Tracy Man Guilty of Bomb Threats to SEC Staff

Kulwant (Ken) Singh Sandhu, 56, of Tracy, California, was convicted today on two counts of making harassing interstate telephone calls after a three-day federal trial in Sacramento. The jury found him guilty of unleashing a years-long barrage of violent, sexually charged threats against U.S. Securities and Exchange Commission employees and a private individual, flooding federal offices with over 3,000 calls in 2015 alone.

During the trial, evidence revealed Sandhu’s campaign of terror began as early as 2012. Prosecutors detailed how he targeted SEC staff in Washington, D.C., leaving at least 350 voicemails filled with profanity and graphic calls for violence. He demanded employees be “rounded up, publicly hanged, water-boarded, burned alive, shot, and blown up with rockets and tanks.” Many messages included sexually degrading language aimed directly at named individuals.

The harassment wasn’t limited to government workers. Sandhu also made hundreds of threatening calls to a nongovernmental person, escalating the reach of his campaign beyond federal offices. Authorities say the relentlessness and specificity of the threats prompted immediate federal intervention, triggering a joint investigation by the FBI and the SEC’s Office of Inspector General.

U.S. Attorney Phillip A. Talbert emphasized the danger such attacks pose to federal operations. “This conviction demonstrates the Office of Inspector General’s commitment to investigate individuals who harass SEC officials in carrying out their mission of protecting investors, maintaining fair and orderly functioning of securities markets, and facilitating capital formation,” Talbert said. He credited the FBI, SEC OIG, and his office’s prosecution team for bringing Sandhu to justice.

Assistant United States Attorneys Nirav Desai and James Conolly led the prosecution.
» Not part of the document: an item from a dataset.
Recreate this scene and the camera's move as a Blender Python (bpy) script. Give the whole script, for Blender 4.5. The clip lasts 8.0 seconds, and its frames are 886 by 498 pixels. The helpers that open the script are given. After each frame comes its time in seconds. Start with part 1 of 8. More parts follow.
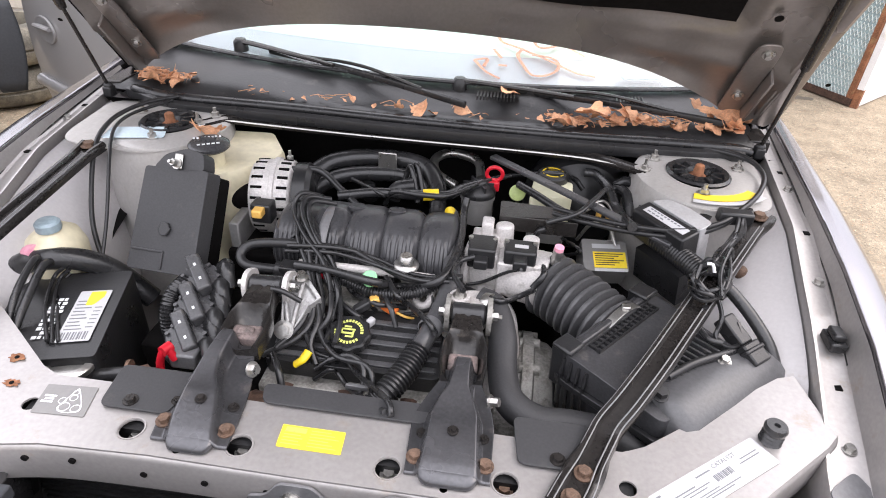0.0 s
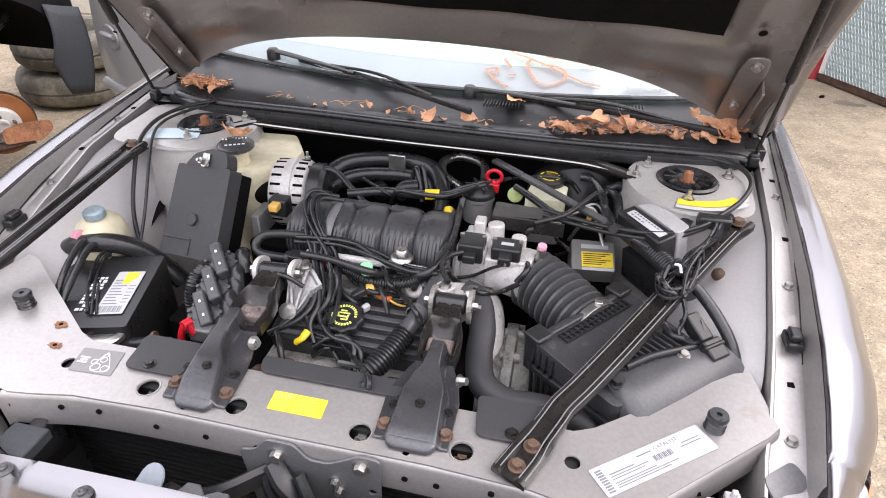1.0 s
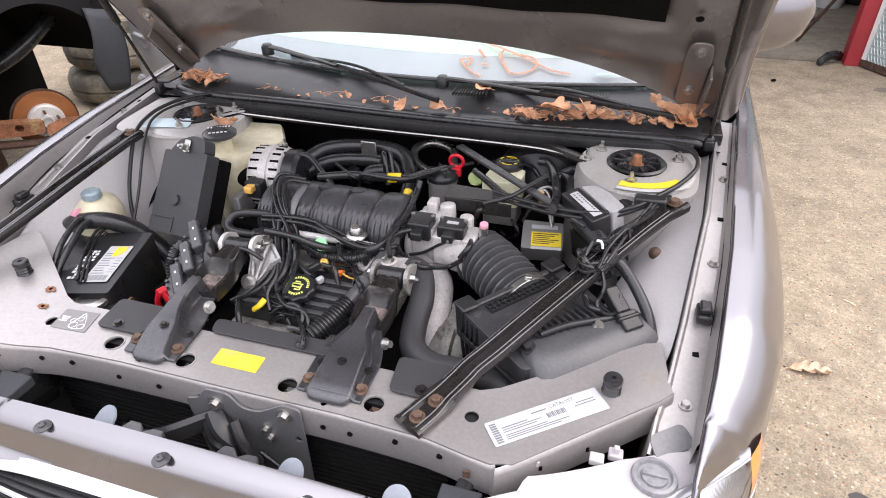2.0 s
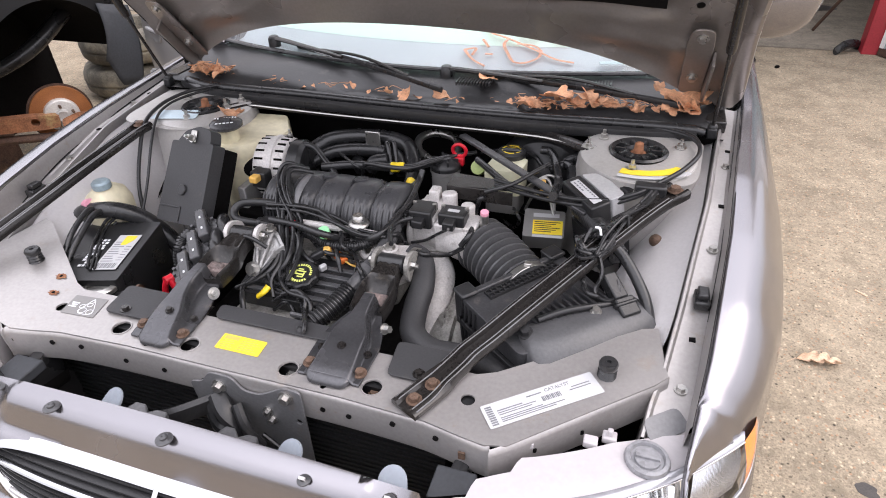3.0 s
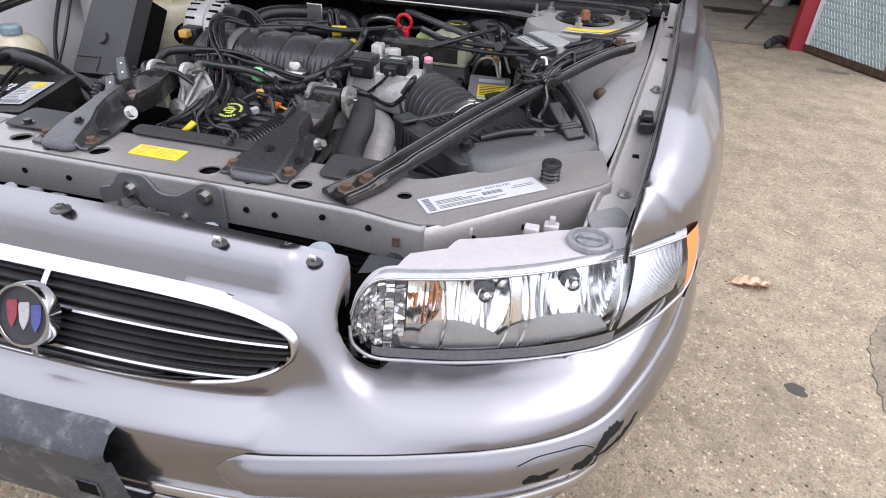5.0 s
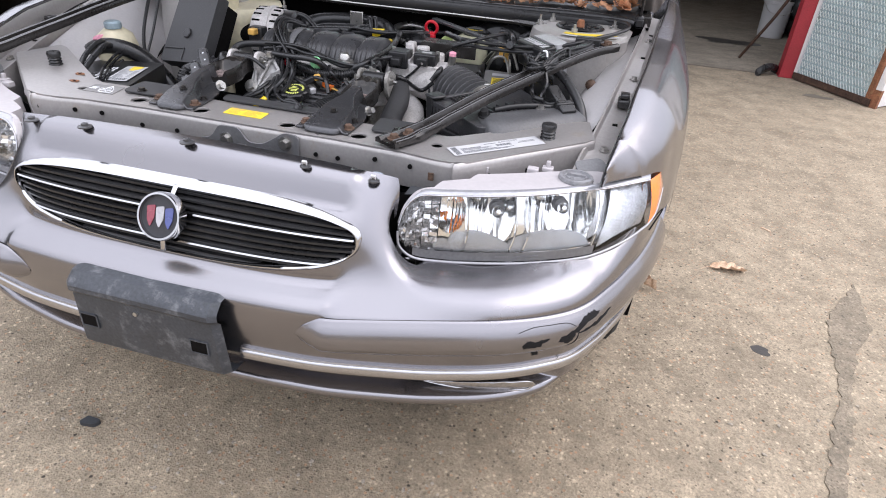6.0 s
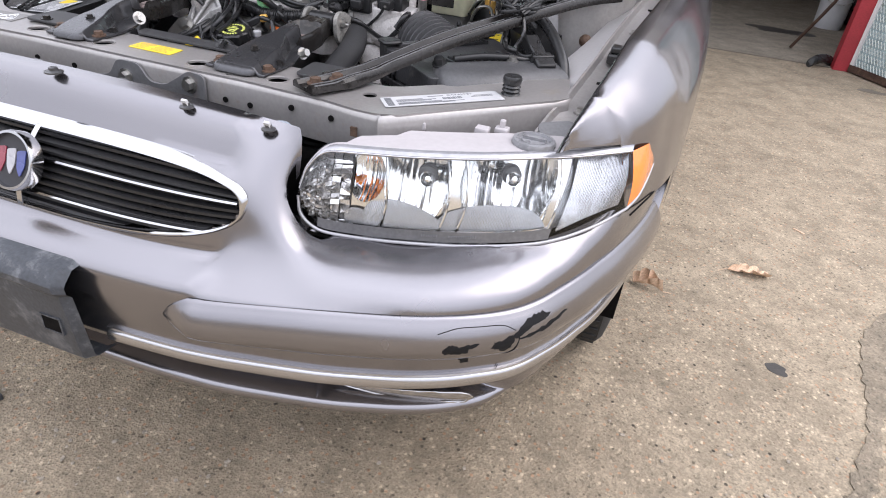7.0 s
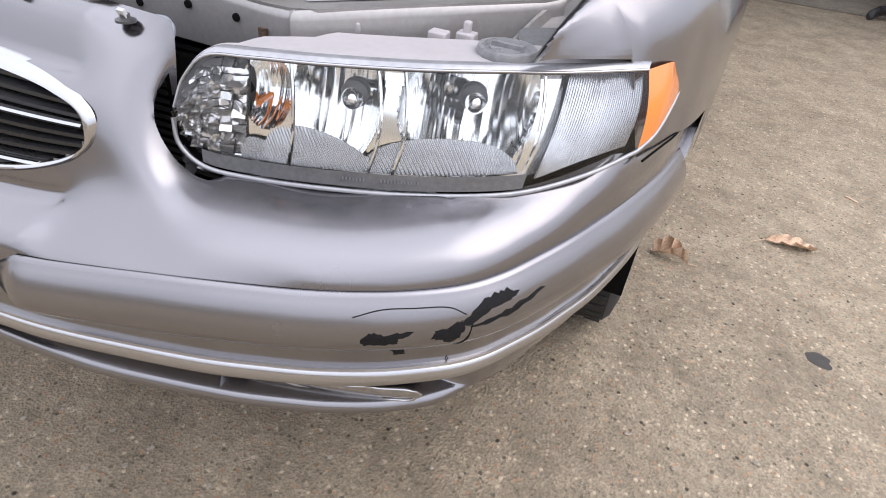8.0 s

The case unfolded under U.S. District Judge Garland E. Burrell Jr., who will sentence Sandhu on April 7, 2017. Each count carries a maximum penalty of two years in prison and a $250,000 fine. The final sentence will consider federal guidelines and statutory factors.

Sandhu’s conviction underscores the federal government’s zero-tolerance stance on threats against public servants. While the charges may not involve physical violence, the FBI and SEC OIG treated the case as a serious threat to national financial infrastructure and employee safety. The verdict sends a clear message: targeting federal workers with violent rhetoric has consequences.